PHOTO: afrimat.co.za

CAPE TOWN – Afrimat's share price rose 5.1 percent to R31.41 after it said headline earnings per share were expected to rise up to 100 percent in the six months to August 31.

Earnings per share were expected to be between 168.5 cents and 187.2c per share, versus 93.6c in 2018, reflecting an increase of between 80 and 100 percent on the previous period, it said in a trading statement.

Headline earnings per share were expected to be between 167.6c and 186.2c per share, versus 93.1c in 2018, reflecting an increase of between 80 and 100 percent on the previous period, a statement said on Wednesday.

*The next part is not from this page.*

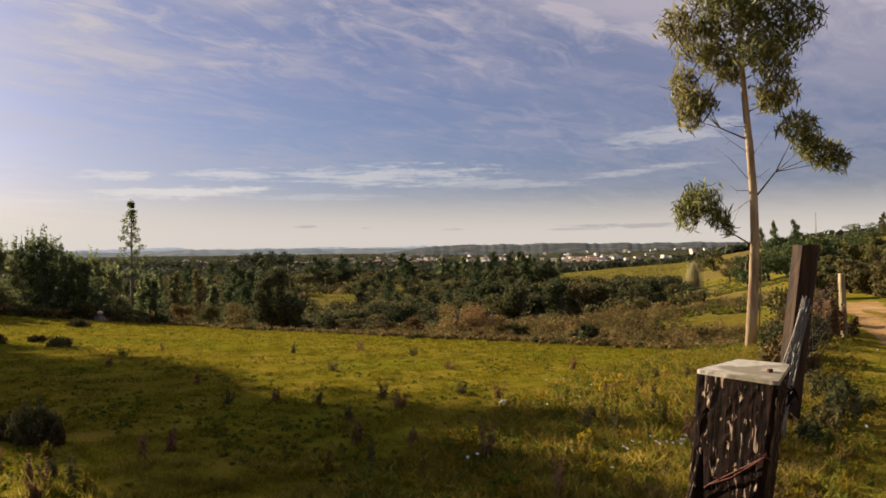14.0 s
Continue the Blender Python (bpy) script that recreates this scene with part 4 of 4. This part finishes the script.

“Afrimat is pleased with improved results from the Construction Materials segment, the strong growth of the Industrial Minerals businesses and the healthy contribution from the Demaneng iron ore mine,” it said. Afrimat acquired the previously loss-making Demaneng mine in Northern Cape in 2016 and turned it round.

Iron ore prices, fuelled by a global supply deficit, rose sharply this year and topped $120 (R1766.70) per ton in July for the first time since 2014, but fell sharply again in August. On Wednesday it traded 4.6 percent lower at R89.84 per ton.

Afrimat chief executive Andries van Heerden said yesterday that their most recent diversification into iron ore had helped support the group's growth.

“Afrimat’s entrepreneurial approach, diversified product range, strategic positioning and good service delivery, would enable it to continue to navigate tough conditions in the construction sector,” he said.

In the year to February 28, 2019, Afrimat lifted headline earnings per share 29.5 percent to 234.1c, helped by its diversified income streams. Earlier this year the group opted not to pursue a potential Australian coal mining acquisition, following a due diligence.